DATA PROVIDED.
· · ·
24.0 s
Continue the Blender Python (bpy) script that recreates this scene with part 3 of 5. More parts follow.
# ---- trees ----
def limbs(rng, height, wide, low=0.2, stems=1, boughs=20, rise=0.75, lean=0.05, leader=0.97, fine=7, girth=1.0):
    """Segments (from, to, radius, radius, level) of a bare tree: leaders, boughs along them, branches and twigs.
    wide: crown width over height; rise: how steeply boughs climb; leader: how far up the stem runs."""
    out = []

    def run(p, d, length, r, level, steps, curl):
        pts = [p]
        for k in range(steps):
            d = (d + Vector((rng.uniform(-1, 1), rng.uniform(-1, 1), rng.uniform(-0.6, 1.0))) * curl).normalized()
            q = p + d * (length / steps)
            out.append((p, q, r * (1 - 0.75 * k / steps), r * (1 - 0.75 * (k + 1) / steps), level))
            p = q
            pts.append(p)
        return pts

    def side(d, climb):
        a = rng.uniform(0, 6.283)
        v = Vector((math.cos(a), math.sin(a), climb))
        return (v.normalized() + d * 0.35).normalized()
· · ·
WHAT IS ASKED. Reproduce the material in full, with no word added or dropped.

THE RESPONSE.
24.0 s
Continue the Blender Python (bpy) script that recreates this scene with part 3 of 5. More parts follow.
# ---- trees ----
def limbs(rng, height, wide, low=0.2, stems=1, boughs=20, rise=0.75, lean=0.05, leader=0.97, fine=7, girth=1.0):
    """Segments (from, to, radius, radius, level) of a bare tree: leaders, boughs along them, branches and twigs.
    wide: crown width over height; rise: how steeply boughs climb; leader: how far up the stem runs."""
    out = []

    def run(p, d, length, r, level, steps, curl):
        pts = [p]
        for k in range(steps):
            d = (d + Vector((rng.uniform(-1, 1), rng.uniform(-1, 1), rng.uniform(-0.6, 1.0))) * curl).normalized()
            q = p + d * (length / steps)
            out.append((p, q, r * (1 - 0.75 * k / steps), r * (1 - 0.75 * (k + 1) / steps), level))
            p = q
            pts.append(p)
        return pts

    def side(d, climb):
        a = rng.uniform(0, 6.283)
        v = Vector((math.cos(a), math.sin(a), climb))
        return (v.normalized() + d * 0.35).normalized()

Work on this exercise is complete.